Keduanya telah ditetapkan sebagai tersangka kasus dugaan pencemaran nama baik yang dilaporkan Menko Luhut. Menanggapi hal tersebut Direktur Amnesty International Indonesia (AII) Usman Hamid mengatakan hal ini membuktikan bahwa negara kurang terbuka dalam menanggapi kritik.

Pasalnya, menurutnya, apa yang disampaikan Fatia dan Haris dalam laporan pelanggaran hak asasi manusia di Papua merupakan riset dan kajian organisasi masyarakat sipil. Bukan serta merta, namun pasti memiliki data dan faktanya.

“Penetapan tersangka itu malah memperlihatkan kurangnya keterbukaan negara dalam menanggapi kritik,” kata Usman dilansir dari JPNN.com, Sabtu (19/3).

Usman menilai yang dilakukan Fatia dan Haris dalam diskusi di Youtube tidak bisa dipidanakan.

Alasannya, diskusi itu merujuk pada riset dari laporan gabungan organisasi masyarakat sipil yang melakukan kajian terhadap faktor-faktor yang memicu pelanggaran hak asasi manusia di Papua.
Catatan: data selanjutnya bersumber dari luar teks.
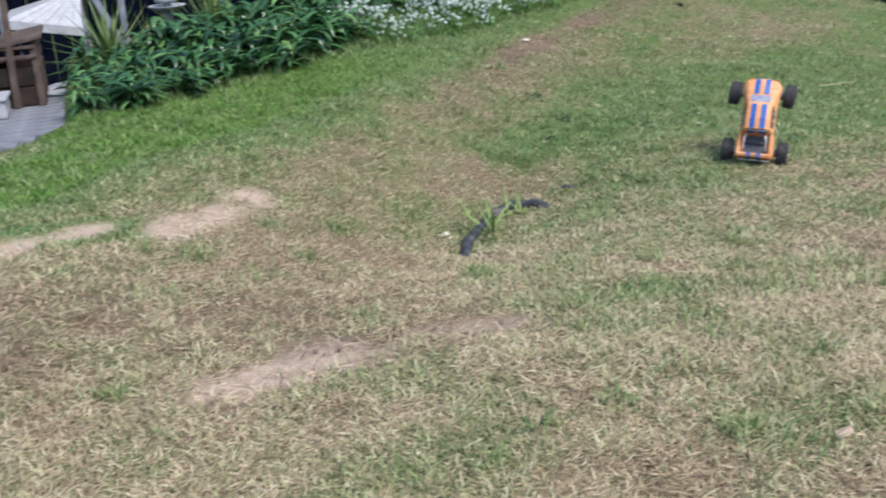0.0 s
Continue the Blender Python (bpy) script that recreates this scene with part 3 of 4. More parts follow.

“Itu adalah sesuatu yang sah dan tidak boleh dipidanakan,” kata Usman. Sebelumnya, Polda Metro Jaya membenarkan penetapan tersangka terhadap Fatia Maulidiyanti dan Haris Azhar.

Rencananya, Haris dan Fatia menjalani pemeriksaan perdana sebagai tersangka pada Senin (21/3).

“Sudah menjadi tersangka, ” kata Kabid Humas Polda Metro Jaya Kombes Endra Zupan, Sabtu (19/3).

Sebelumnya, Luhut Binsar melaporkan Haris Azhar dan Fatia Maulidiyanti lantaran beredarnya video berjudul “Ada Lord Luhut di Balik Relasi Ekonomi-Ops Militer Intan Jaya” laporan tersebut ber nomor laporan polisi: STTLP/B/4702/IX/2021/SPKT/POLDA METRO JAYA tertanggal 22 September 2021.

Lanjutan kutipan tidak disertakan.